Dirk: Ja! Sie hat auf ihrem Album "La Symphonie des éclairs" auch viel mit Modular-Synthesizern gearbeitet und ist großer Kraftwerk-Fan. Ich finde, sie hat auch eine unfassbar sympathische Art und eine total offene Ausstrahlung. Man hat in den letzten Jahren selten eine Musikerin erlebt, die so von innen heraus leuchtet und wo man das Gefühl bekommt, man möchte diesem Menschen alles vor die Füße legen.
Ich war auch direkt verzaubert. Es ist so eine komplette Neuordnung eines Genres, von dem ich ehrlich gesagt auch nicht so wahnsinnig viel weiß.
Dirk: Ja, sie ist wirklich super! Auch ihr Auftritt in Cannes war herzzerreißend und mitreißend.
Zurück zu euch und eurem neuen Song "Bye, Bye Berlin". Steckt dahinter ein wirkliches Vorhaben oder steht er symbolisch für das Ende einer gewissen Ära?
Dirk: Er ist auch eine Reminiszenz an den amerikanischen Künstler Austin Martin White und sein Gemälde "Bye Berghain - Fire At The Church Of Club". Der hat sich sehr mit Club-Kultur beschäftigt, aber als schwarzer Künstler auch viel mit Kolonialismus. Ich fand das Bild direkt wahnsinnig faszinierend und der Titel hat mich zu diesem Lied inspiriert. Die Idee dahinter ist eine Art Vogel, vielleicht auch Zugvogel-Perspektive auf Berlin, wo man fast wie bei Hitchcocks Vögel auf das brennende Berghain runter schaut. Das Bild fand ich extrem stark. Ich lasse mich im Songwriting oft von solchen Bildern bewegen oder antreiben. Diese Mehrdeutung des Titels fanden wir in der Band auch ganz witzig, weil man dahinter natürlich auch andere Absichten vermuten könnte.

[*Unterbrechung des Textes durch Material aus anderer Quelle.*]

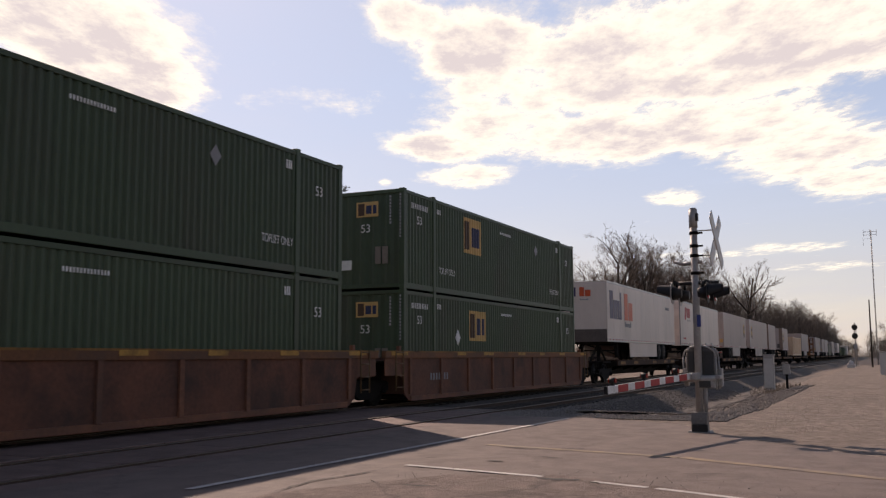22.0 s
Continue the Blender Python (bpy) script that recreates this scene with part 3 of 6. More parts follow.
    for s in (-1, 1):
        part("landing_leg", lambda g: (g.box(fx(gear) - 0.07, s * 0.95 - 0.07, 0.18, fx(gear) + 0.07, s * 0.95 + 0.07, TBOT, 0.01), g.box(fx(gear) - 0.14, s * 0.95 - 0.14, 0.14, fx(gear) + 0.14, s * 0.95 + 0.14, 0.19)), STEEL_BLACK, ob, key=("tlg", s, *k))
        part("leg_brace", lambda g: (g.tube((fx(gear), s * 0.95, 0.35), (fx(gear + 0.75), s * 0.95, TBOT), 0.035, n=6), g.tube((fx(gear), s * 0.95, 0.35), (fx(gear - 0.75), s * 0.95, TBOT), 0.035, n=6)), STEEL_BLACK, ob, key=("tlb", s, *k))
    part("leg_crossbar", lambda g: (g.tube((fx(gear), -0.95, 0.5), (fx(gear), 0.95, 0.5), 0.035, n=6), g.tube((fx(gear), -0.95, 0.3), (fx(gear), 0.95, TBOT), 0.03, n=6)), STEEL_BLACK, ob, key=("tlc", *k))
    if skirts:
        a, b = max(wheels) + 0.75, gear - 1.6
        if b - a > 1.2:
            for s in (-1, 1):
                pts = [(fx(a), 0.17), (fx(b - 0.12), 0.17), (fx(b), TBOT), (fx(a - 0.05), TBOT)]
                part("side_skirt", lambda g: g.extrude(pts, "y", s * (W2 - 0.03), s * (W2 - 0.06)), SKIRT if style == "grey" else paint, ob, key=("tsk", s, style, *k))
    if badge is not None:
        shield(ob, badge, 2.54, 1.26)
    return ob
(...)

Ich finde es zum jetzigen Zeitpunkt ganz spannend, weil eine große Veränderung in der Club-Kultur Berlins stattfindet, angetrieben von dieser Kahlschlag-Politik und ihren Kürzungsorgien. Dies ist eine weitere Ebene von "Bye Bye Berlin", weil das Kulturleben die Stadt Berlin ja auszeichnet und lebenswert macht. Die Kürzungen werden in dem Bereich aber leider nicht aufhören, und vielmehr auch vor dem Sozialwesen und der Jugendarbeit nicht Halt machen. Vielleicht markiert "Bye Bye Berlin" den Anfang eines Endes von Berlin als vorwärtsgehende Stadt. Insofern hat das Stück, das eher als Insider-Witz geplant war, diese Aktualität hinzu bekommen. Es ist somit plötzlich auch politisch geworden.
Zum Schluss möchte ich noch kurz sagen, wie schön ich deinen Auftritt in "Hallo Spencer" fand. Ein Traum! Meine Kindheit und die Adoleszenz in einem Film.

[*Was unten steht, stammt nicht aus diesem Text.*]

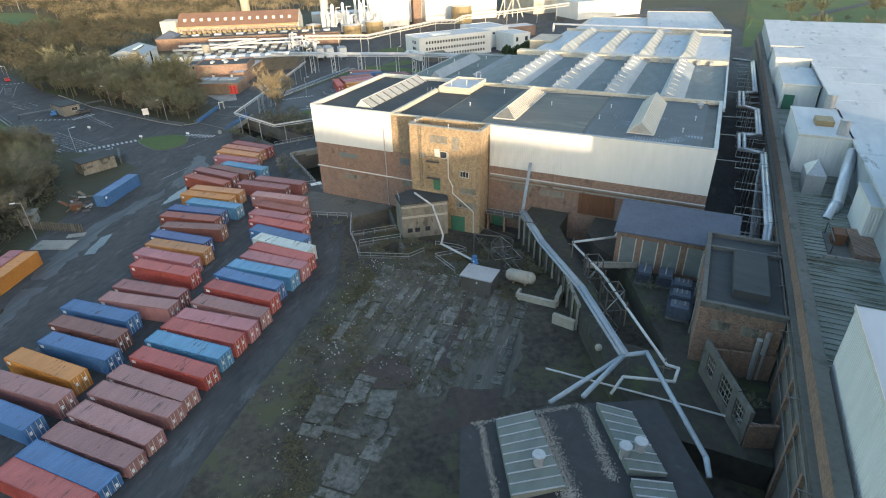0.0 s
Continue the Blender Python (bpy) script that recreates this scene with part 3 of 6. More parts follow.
part("cladding", s, WHITE_SHEET, hall, "ribbed white sheet cladding")
s = Shape()
s.box(75.5, 75.6, -0.08, 29.7, 8, 19.3)
part("cladding", s, STEEL_DARK, hall)
s = Shape()
s.box(0.46, 18.3, 0.5, 29.2, 18.6, 18.95).box(18.3, 19.3, 20.3, 29.1, 18.6, 18.95)
part("roof", s, FELT, hall, "dark felt roof")
s = Shape()
s.box(18.9, 26.8, 0.5, 29.2, 18.5, 18.85)
part("roof", s, FELT, hall, "dark felt roof")
s = Shape()
s.box(26.8, 27.0, 0.5, 29.2, 18.5, 18.93)
part("flashing", s, FELT_PALE, hall)
s = Shape()
s.box(27.0, 36.0, 0.5, 29.2, 18.5, 18.86)
part("roof", s, FELT_TEAL, hall, "wet blue-grey felt roof with sky sheen coloured in")
# Brownish section: grazing sunlight on this roof is put into the felt colour.
s = Shape()
s.box(36.0, 54.3, 0.5, 29.2, 18.5, 18.87)
part("roof", s, FELT_PALE, hall, "worn felt roof, browned as if lit by low sun")
s = Shape()
s.box(54.9, 73.2, 0.5, 29.2, 18.5, 18.87)
rib_roof = part("roof", s, ROOF_BLUE, hall, "ribbed blue-grey sheet roof")
for i in range(38):
    x = 55.3 + i * 0.47
    part("rib", Shape().box(x, x + 0.12, 0.6, 29.1, 18.87, 18.93), ROOF_BLUE, rib_roof)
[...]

Dirk: Das war ein schöner Zufall, weil unser Freund Timo Schierhorn dafür verantwortlich war. Er hat mich nach einer kleinen Gastrolle angefragt und ob ich nicht mit den Quietschboys ein Lied zusammen performen möchte. Es war eine ganz wunderbare Erfahrung, weil ich schon immer mal mit so Klappmaul-Figuren wie in "Hallo Spencer" oder auch "Sesamstraße" auftreten wollte. Es war spannend, hinter die Kulissen einer solchen Produktion zu schauen, und wie solche Puppen zum Leben erweckt werden.
Warum habt ihr eigentlich nie ein Musikvideo mit solchen Klappmaul-Figuren gedreht?
Dirk: Wir hatten das mal vor, ich glaube für "Aber Hier Leben, Nein Danke". Das ist aber gar nicht so einfach zu realisieren und nun konnte ich in "Hallo Spencer" aus nächster Nähe sehen, mit welch großem Aufwand das verbunden ist. Aber das ist eigentlich eine gute Idee mit den Figuren und ich behalte das mal im Hinterkopf.
Okay, dann gehen wir doch beide etwas weniger betrübt aus dem Interview. Kunst überlebt den Tod und transformiert auch gerne das Unsagbare in etwas Schönes. Also das habe ich mir gerade noch zurecht gelegt.
Dirk: Haha, sehr schön, ich pflichte dir bei.